I know what you’re thinking: how the hell is Nick Diaz going to get off the hook for this when everyone and their dog knows he loves the sticky icky and his coach just admitted his way of getting around commission rules is risk-equivalent to ejaculating onto the vagina instead of inside it? Well interestingly enough, the way the Nevada commission’s marijuana regulation is written might get him off the hook:
Cannabinoids are only prohibited “in competition”. WADA expressly permits the use of marijuana and other cannabinoids outside of competition. Nevada is no different. A random, out of competition positive test for marijuana should not engender disciplinary sanction under the NAC’s regulations.
NAC 467.850(1) provides that the administration of or use of any prohibited substance “either before or during a contest or exhibition” is prohibited.
The obvious question is this: how long before is “before”, under NAC 467.850(1)? A day? A week?
Media commentators have correctly pointed out that the presence of metabolites in a sample taken on fight night is consistent with the last “administration of or use of” the prohibited substance having been many days if not weeks earlier.

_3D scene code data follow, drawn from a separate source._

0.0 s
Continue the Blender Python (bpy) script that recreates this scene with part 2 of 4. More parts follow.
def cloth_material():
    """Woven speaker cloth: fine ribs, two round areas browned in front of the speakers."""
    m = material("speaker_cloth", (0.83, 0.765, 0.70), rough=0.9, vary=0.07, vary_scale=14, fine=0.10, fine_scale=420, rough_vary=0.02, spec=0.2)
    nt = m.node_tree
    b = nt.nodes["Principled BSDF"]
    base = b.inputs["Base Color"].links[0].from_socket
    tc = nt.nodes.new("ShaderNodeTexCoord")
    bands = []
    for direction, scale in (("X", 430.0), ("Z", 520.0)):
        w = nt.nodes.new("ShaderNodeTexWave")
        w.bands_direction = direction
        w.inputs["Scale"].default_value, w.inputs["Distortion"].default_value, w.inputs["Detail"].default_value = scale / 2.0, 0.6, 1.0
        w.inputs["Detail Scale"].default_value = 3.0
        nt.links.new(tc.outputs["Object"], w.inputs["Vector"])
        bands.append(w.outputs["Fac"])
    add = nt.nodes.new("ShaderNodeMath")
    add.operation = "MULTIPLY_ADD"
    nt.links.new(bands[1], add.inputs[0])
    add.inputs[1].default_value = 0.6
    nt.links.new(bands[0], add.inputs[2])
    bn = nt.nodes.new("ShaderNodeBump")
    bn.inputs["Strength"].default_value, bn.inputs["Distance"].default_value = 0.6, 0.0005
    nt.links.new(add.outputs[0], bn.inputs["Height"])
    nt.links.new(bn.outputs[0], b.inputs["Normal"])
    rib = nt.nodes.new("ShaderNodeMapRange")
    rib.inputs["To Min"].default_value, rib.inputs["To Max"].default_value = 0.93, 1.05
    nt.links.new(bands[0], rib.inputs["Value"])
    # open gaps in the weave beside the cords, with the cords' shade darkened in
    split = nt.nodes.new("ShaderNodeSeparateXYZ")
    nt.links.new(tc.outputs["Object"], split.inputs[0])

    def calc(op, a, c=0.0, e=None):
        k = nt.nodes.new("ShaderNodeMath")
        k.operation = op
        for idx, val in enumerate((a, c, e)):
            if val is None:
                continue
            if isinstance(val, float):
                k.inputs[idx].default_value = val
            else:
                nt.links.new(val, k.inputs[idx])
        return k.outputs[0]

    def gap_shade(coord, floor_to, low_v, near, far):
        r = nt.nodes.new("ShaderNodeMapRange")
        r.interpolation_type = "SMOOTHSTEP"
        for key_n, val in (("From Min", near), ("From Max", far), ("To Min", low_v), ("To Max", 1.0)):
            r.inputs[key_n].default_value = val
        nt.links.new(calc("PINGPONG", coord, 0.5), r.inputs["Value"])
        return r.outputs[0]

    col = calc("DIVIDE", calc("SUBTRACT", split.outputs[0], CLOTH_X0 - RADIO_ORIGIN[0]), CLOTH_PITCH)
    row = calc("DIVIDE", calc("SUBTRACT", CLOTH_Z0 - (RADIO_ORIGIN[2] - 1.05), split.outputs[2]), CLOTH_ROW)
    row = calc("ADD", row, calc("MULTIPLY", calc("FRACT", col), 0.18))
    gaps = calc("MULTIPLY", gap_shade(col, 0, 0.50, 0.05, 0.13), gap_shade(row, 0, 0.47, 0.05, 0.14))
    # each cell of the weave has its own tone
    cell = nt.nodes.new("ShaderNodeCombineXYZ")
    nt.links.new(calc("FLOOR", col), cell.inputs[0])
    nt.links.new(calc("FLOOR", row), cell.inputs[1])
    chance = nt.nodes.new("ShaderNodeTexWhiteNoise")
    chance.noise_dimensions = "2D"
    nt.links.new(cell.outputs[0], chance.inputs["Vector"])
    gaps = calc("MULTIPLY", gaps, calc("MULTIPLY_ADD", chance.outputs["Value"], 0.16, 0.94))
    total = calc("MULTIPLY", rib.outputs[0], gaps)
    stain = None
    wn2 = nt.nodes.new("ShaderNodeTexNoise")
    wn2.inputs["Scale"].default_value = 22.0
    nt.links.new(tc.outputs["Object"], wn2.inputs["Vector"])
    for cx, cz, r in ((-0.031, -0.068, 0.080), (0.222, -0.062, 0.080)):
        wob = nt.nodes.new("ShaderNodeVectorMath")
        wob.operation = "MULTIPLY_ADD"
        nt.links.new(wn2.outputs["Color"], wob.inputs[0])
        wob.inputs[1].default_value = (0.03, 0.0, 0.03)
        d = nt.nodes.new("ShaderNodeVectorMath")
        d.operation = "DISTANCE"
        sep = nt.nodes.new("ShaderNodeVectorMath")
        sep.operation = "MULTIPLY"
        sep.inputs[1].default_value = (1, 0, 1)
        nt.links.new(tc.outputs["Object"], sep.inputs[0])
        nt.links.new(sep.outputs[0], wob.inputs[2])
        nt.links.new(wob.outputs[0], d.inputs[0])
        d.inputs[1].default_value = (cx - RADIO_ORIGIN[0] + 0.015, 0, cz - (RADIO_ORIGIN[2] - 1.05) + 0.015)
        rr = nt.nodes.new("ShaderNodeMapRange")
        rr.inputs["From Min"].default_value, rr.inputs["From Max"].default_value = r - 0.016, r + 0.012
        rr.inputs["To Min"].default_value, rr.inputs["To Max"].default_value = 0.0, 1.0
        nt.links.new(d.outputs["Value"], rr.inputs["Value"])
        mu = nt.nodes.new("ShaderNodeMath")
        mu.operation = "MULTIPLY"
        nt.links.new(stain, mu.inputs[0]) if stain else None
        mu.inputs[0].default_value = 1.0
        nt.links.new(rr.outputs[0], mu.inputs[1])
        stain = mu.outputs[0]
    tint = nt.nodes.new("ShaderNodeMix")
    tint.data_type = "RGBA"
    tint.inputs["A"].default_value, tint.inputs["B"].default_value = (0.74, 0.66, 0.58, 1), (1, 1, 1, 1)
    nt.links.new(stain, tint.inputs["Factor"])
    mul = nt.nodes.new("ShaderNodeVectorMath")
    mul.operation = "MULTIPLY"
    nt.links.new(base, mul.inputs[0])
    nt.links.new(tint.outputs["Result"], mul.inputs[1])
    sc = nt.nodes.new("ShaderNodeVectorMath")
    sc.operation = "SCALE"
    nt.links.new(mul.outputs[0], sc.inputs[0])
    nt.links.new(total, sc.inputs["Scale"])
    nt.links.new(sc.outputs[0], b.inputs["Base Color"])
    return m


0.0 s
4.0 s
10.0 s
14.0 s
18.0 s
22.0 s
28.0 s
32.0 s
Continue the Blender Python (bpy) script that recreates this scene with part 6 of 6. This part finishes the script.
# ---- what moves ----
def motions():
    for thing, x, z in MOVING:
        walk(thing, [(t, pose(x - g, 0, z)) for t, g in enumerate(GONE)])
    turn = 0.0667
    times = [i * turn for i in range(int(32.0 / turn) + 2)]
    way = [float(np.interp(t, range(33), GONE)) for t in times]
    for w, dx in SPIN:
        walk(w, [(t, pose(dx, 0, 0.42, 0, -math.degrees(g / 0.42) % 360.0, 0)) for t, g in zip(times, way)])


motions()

Is the use of marijuana potentially weeks in advance of a fight a violation of NAC 467.850(1)?
So Nick smoked weeks before his fight, but did he smoke days before his fight (sometimes you just need a bong hit after a stressful day at the gym) or hours before his fight (quite possible since that’s the conclusion the NSAC made when they nailed him after the Gomi fight).
Now this is all probably hocus pocus wordplay and we’ll all grumble about conspiracies, haters, etc when Nick is still suspended for a year. But it’s interesting to note this is a potential legal loophole right here. Hey, if guys like Chael Sonnen can drive a big steroid dumptruck through commission rules, why can’t potheads fit a magical mystery van through as well?